Até os incômodos toques da campainha acordando a madrugada desapareceram. As crianças e jovens esqueceram como é gostoso tocar a campainha e sair correndo? A conversa e risadas dos grupos de jovens amigos indo ou voltando das baladas também não acontecem mais. Ou seja, se a insônia permitir, nossas noites neste endereço são muito tranquilas e reconfortantes.


Mas, durante o dia, a coisa muda. O dia começa com os rapazes do Tiro de Guerra que passam correndo ao som das musiquinhas cujos versos de motivação são repetidos após um comando e servem para animá-los a se exercitar estando calor ou frio. Quando o trafegar de carros e motos começa, algo familiar acontece: o carro dos produtos de limpeza passa vendendo marcas famosas fabricadas em fundos de quintal: Veja, Amaciante, Qboa… Às vezes se dá uma disputa com o carro que vende pizza para o almoço, bem baratinha; não sei se é gostosa, ainda não experimentei! Ou com o carro da “pamonha, pamonha de Piracicaba! O puro creme do milho verde.”


A vizinhança é tranquila. Não temos brigas de casais. Não temos sequer discussão de comadres e não há adolescentes adeptos de som alto. Nosso sossego só é “violado” uma vez por mês quando os meninos de uma empresa próxima fazem, no espaço do depósito, um cheiroso churrasco regado a cerveja, provavelmente, e muita música de sofrência.

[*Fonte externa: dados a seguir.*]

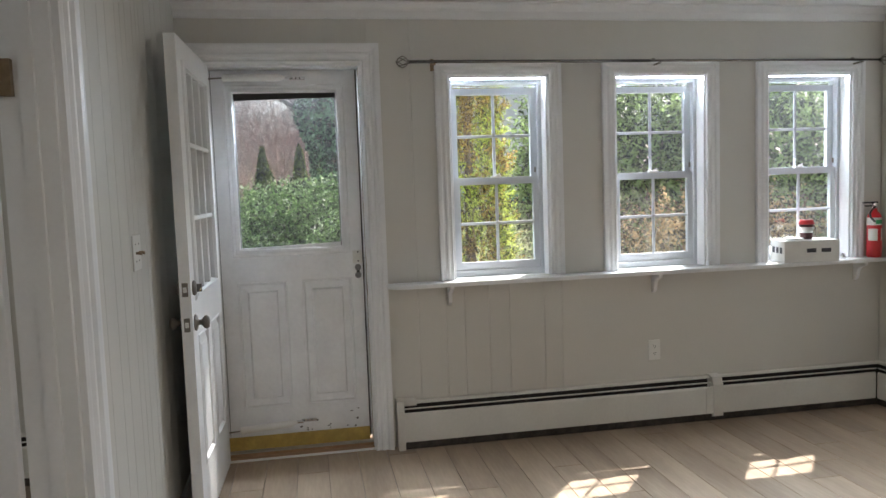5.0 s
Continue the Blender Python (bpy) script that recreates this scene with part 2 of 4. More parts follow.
def lathe(bm, profile, m=None, seg=20):
    """Turns (radius, height) pairs about z, then moves by m."""
    m = m or Matrix()
    rings = []
    for r, z in profile:
        rings.append([bm.verts.new(m @ Vector((r * math.cos(2 * math.pi * i / seg), r * math.sin(2 * math.pi * i / seg), z))) for i in range(seg)])
    for a, b in zip(rings, rings[1:]):
        for i in range(seg):
            f = bm.faces.new((a[i], a[(i + 1) % seg], b[(i + 1) % seg], b[i]))
            f.smooth = True
    bm.faces.new(rings[0][::-1])
    bm.faces.new(rings[-1])


def prism(bm, pts, place, a, b):
    """Extrudes the outline pts (u, v) from a to b; place(u, v, t) gives the corner."""
    rings = [[bm.verts.new(place(u, v, t)) for u, v in pts] for t in (a, b)]
    n = len(pts)
    for i in range(n):
        bm.faces.new((rings[0][i], rings[0][(i + 1) % n], rings[1][(i + 1) % n], rings[1][i]))
    bm.faces.new(rings[0][::-1])
    bm.faces.new(rings[1])


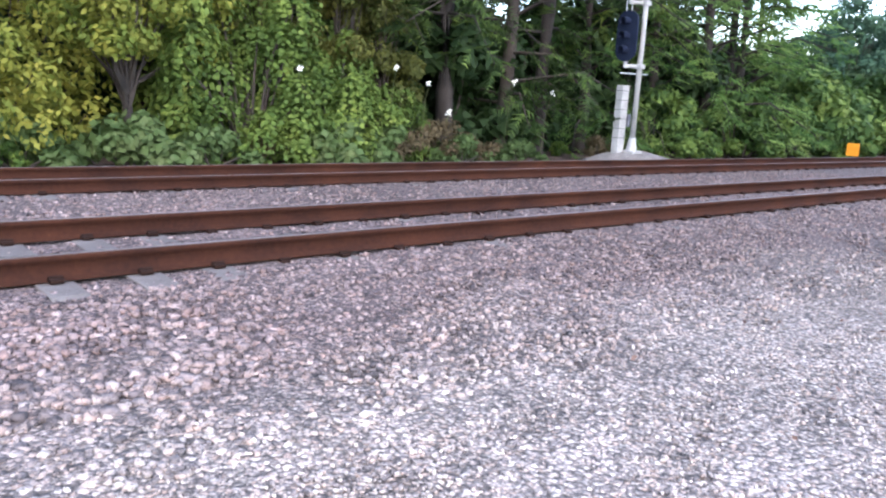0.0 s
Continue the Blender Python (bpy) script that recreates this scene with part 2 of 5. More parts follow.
def ground_material():
    m, nt, bsdf = shader("gravel_ground")
    L = nt.links.new
    co = nt.nodes.new("ShaderNodeTexCoord").outputs["Object"]
    warp = noise_node(nt, co, 9.0, 2)
    vm = nt.nodes.new("ShaderNodeVectorMath")
    vm.operation = "MULTIPLY_ADD"
    vm.inputs[1].default_value = (0.05, 0.05, 0.0)
    L(warp.outputs["Color"], vm.inputs[0])
    L(co, vm.inputs[2])
    vo = nt.nodes.new("ShaderNodeTexVoronoi")
    vo.inputs["Scale"].default_value = 34.0
    L(vm.outputs[0], vo.inputs["Vector"])
    sepc = nt.nodes.new("ShaderNodeSeparateColor")
    L(vo.outputs["Color"], sepc.inputs[0])
    stones = ramp_node(nt, [(0.0, (0.13, 0.12, 0.126)), (0.3, (0.20, 0.186, 0.188)), (0.55, (0.30, 0.278, 0.272)), (0.75, (0.26, 0.21, 0.19)), (0.9, (0.37, 0.35, 0.345)), (1.0, (0.44, 0.42, 0.41))])
    L(sepc.outputs[0], stones.inputs[0])
    # joints between stones
    gap = nt.nodes.new("ShaderNodeMapRange")
    gap.inputs["From Min"].default_value, gap.inputs["From Max"].default_value = 0.25, 0.75
    gap.inputs["To Min"].default_value, gap.inputs["To Max"].default_value = 1.0, 0.3
    L(vo.outputs["Distance"], gap.inputs["Value"])
    mul = nt.nodes.new("ShaderNodeMix")
    mul.data_type, mul.blend_type = "RGBA", "MULTIPLY"
    mul.inputs[0].default_value = 1.0
    L(stones.outputs[0], mul.inputs[6])
    L(gap.outputs[0], mul.inputs[7])
    # dirt, dry litter and thin grass away from the ballast
    big, mid, tiny = noise_node(nt, co, 0.35, 5), noise_node(nt, co, 1.5, 6, 0.7), noise_node(nt, co, 5.0, 6, 0.75)
    sep = nt.nodes.new("ShaderNodeSeparateXYZ")
    L(co, sep.inputs[0])
    far = nt.nodes.new("ShaderNodeMapRange")
    far.inputs["From Min"].default_value, far.inputs["From Max"].default_value = 7.4, 9.6
    L(sep.outputs[0], far.inputs["Value"])
    side = nt.nodes.new("ShaderNodeMapRange")
    side.inputs["From Min"].default_value, side.inputs["From Max"].default_value = 3.4, 2.4
    L(sep.outputs[1], side.inputs["Value"])
    reg = nt.nodes.new("ShaderNodeMath")
    reg.operation = "MULTIPLY"
    L(far.outputs[0], reg.inputs[0])
    L(side.outputs[0], reg.inputs[1])
    bank = nt.nodes.new("ShaderNodeMapRange")
    bank.inputs["From Min"].default_value, bank.inputs["From Max"].default_value = 15.2, 16.2
    L(sep.outputs[1], bank.inputs["Value"])
    reg2 = nt.nodes.new("ShaderNodeMath")
    reg2.operation = "MAXIMUM"
    L(reg.outputs[0], reg2.inputs[0])
    L(bank.outputs[0], reg2.inputs[1])
    patch = nt.nodes.new("ShaderNodeMapRange")
    patch.inputs["From Min"].default_value, patch.inputs["From Max"].default_value = 0.38, 0.50
    L(mid.outputs[0], patch.inputs["Value"])
    fac = nt.nodes.new("ShaderNodeMath")
    fac.operation = "MULTIPLY"
    L(reg2.outputs[0], fac.inputs[0])
    L(patch.outputs[0], fac.inputs[1])
    dirt = ramp_node(nt, [(0.34, (0.026, 0.017, 0.014)), (0.44, (0.062, 0.040, 0.033)), (0.51, (0.10, 0.076, 0.056)), (0.58, (0.17, 0.14, 0.115)), (0.68, (0.40, 0.355, 0.305))])
    L(tiny.outputs[0], dirt.inputs[0])
    mixd = nt.nodes.new("ShaderNodeMix")
    mixd.data_type = "RGBA"
    L(fac.outputs[0], mixd.inputs[0])
    L(mul.outputs[2], mixd.inputs[6])
    L(dirt.outputs[0], mixd.inputs[7])
    tone = nt.nodes.new("ShaderNodeMapRange")
    tone.inputs["From Min"].default_value, tone.inputs["From Max"].default_value = 0.3, 0.7
    tone.inputs["To Min"].default_value, tone.inputs["To Max"].default_value = 0.78, 1.25
    L(big.outputs[0], tone.inputs["Value"])
    fin = nt.nodes.new("ShaderNodeMix")
    fin.data_type, fin.blend_type = "RGBA", "MULTIPLY"
    fin.inputs[0].default_value = 1.0
    L(mixd.outputs[2], fin.inputs[6])
    L(tone.outputs[0], fin.inputs[7])
    # darker ground at greater x, on the yard's side of the rails
    far_x = nt.nodes.new("ShaderNodeMapRange")
    far_x.inputs["From Min"].default_value, far_x.inputs["From Max"].default_value = 8.6, 11.5
    far_x.inputs["To Min"].default_value, far_x.inputs["To Max"].default_value = 0.0, 1.0
    L(sep.outputs[0], far_x.inputs["Value"])
    far_y = nt.nodes.new("ShaderNodeMapRange")
    far_y.inputs["From Min"].default_value, far_y.inputs["From Max"].default_value = 5.4, 3.6
    L(sep.outputs[1], far_y.inputs["Value"])
    far_mask = nt.nodes.new("ShaderNodeMath")
    far_mask.operation = "MULTIPLY"
    L(far_x.outputs[0], far_mask.inputs[0])
    L(far_y.outputs[0], far_mask.inputs[1])
    far_tone = nt.nodes.new("ShaderNodeMix")
    far_tone.data_type, far_tone.blend_type = "RGBA", "MULTIPLY"
    far_tone.inputs[7].default_value = (0.52, 0.50, 0.52, 1)
    L(far_mask.outputs[0], far_tone.inputs[0])
    L(fin.outputs[2], far_tone.inputs[6])
    L(ballast_tone(nt, co, far_tone.outputs[2]), bsdf.inputs["Base Color"])
    bsdf.inputs["Roughness"].default_value = 0.9
    bp = nt.nodes.new("ShaderNodeBump")
    bp.invert = True
    bp.inputs["Strength"].default_value, bp.inputs["Distance"].default_value = 0.8, 0.03
    L(vo.outputs["Distance"], bp.inputs["Height"])
    L(bp.outputs[0], bsdf.inputs["Normal"])
    return m


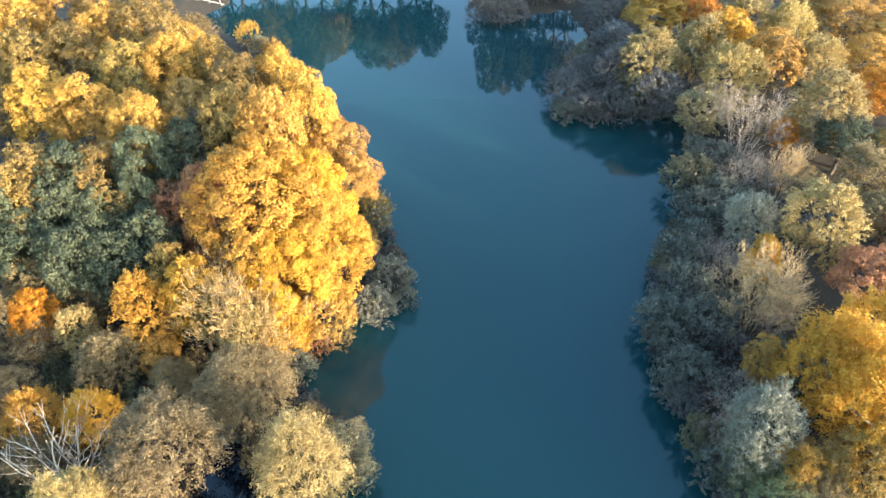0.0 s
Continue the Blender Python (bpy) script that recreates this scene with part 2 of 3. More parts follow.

No dia a dia, após o almoço, minha rua ganha sons, cores e movimento. As crianças voltam da escola e a vida ganha nova trilha sonora e mais encanto. Joga-se bola, anda-se de bicicleta, acontecem choros e discussões, ouvem-se gritos “Não fui eu”, ‘Agora é a minha vez”, “O mãããnhe, olha o…” “Vovó, o sorveteiro vem vindo” “O bombeiro buzinou pra nós”.


São esses sons que diferenciam o dia e a noite em minha rua. Minha rua não é notívaga, minha rua é solar, indiscutivelmente solar, iluminada pelos raios solares, naturalmente, e também resplandece pela alegria e sorriso das crianças, que enfeitam a nossa vida.


Na metade da tarde ouvem-se sons jovens e promissores. São os alunos de uma escola de período integral, que em bandos, desprezam as calçadas e caminham pelo meio da rua, conversando alto e rindo sem pudor e comprovadamente felizes. Não falta em minha rua a algazarra das maritacas. Em grupos numerosos, como as crianças, emitem um diálogo ruidoso, onde alegremente ninguém respeita ninguém, todas “falam” ao mesmo tempo. Parecem crianças conversando animadamente. Sonoridade revigorante. Vez ou outra o firmamento é riscado por bandos de araras do peito amarelo e seu grasnar estranho. Ou seja, são as crianças, os jovens e a natureza que dão vida a minha rua e que a tornam tão especial. A pureza, a sinceridade e a essência colorem meu endereço.


Enfim, se esta rua fosse só minha “eu mandava ladrilhar com pedrinhas de brilhantes” só para ver a vida passar enfeitada com o sorriso das crianças, com a positividade dos jovens e com o que ainda temos de natureza pura.


“Aprendi que é na simplicidade da vida que a vida se enfeita.”